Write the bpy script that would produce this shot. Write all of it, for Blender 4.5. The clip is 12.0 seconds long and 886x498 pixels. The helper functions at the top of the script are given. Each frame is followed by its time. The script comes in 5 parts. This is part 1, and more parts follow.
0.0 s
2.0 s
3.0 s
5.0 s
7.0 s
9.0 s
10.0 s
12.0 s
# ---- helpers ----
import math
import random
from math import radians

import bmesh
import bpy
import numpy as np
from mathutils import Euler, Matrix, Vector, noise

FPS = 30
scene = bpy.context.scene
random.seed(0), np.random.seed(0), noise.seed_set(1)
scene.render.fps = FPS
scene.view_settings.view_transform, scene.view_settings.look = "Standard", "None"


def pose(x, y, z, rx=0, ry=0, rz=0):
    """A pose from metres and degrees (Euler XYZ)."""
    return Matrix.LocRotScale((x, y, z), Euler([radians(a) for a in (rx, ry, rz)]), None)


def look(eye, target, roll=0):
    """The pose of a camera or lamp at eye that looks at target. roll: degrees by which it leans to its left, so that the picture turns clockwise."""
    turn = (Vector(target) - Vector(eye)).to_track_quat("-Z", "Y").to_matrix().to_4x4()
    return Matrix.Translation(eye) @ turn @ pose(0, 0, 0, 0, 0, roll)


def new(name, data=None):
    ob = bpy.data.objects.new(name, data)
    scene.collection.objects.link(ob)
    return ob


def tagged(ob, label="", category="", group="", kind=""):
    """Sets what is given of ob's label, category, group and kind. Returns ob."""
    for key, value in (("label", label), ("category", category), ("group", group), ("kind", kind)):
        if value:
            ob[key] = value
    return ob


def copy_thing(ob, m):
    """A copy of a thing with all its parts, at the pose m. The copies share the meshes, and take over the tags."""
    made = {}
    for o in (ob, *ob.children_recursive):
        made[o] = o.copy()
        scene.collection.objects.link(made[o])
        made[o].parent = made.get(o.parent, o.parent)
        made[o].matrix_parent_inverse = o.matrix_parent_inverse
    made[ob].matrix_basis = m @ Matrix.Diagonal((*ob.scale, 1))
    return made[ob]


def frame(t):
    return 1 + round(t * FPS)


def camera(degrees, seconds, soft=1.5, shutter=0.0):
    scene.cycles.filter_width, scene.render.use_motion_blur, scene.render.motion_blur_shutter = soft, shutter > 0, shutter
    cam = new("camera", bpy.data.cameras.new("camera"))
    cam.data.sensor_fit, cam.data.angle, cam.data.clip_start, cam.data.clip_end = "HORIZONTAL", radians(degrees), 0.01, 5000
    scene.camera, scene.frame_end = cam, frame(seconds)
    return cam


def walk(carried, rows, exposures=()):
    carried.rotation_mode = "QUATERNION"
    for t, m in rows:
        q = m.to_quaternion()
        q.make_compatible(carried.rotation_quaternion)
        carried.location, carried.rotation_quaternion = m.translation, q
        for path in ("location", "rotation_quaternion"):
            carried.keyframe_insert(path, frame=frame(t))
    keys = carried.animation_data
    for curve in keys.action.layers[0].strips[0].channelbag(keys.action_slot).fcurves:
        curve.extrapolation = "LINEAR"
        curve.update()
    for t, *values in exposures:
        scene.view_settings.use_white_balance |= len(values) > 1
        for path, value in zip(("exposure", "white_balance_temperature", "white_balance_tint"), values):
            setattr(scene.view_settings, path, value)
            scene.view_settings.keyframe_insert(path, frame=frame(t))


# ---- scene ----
┄┄┄┄┄┄┄┄┄┄
Exercise goal » Select and copy each line from the data that includes the word "path".

Exercise output »
        for path in ("location", "rotation_quaternion"):
            carried.keyframe_insert(path, frame=frame(t))
        for path, value in zip(("exposure", "white_balance_temperature", "white_balance_tint"), values):
            setattr(scene.view_settings, path, value)
            scene.view_settings.keyframe_insert(path, frame=frame(t))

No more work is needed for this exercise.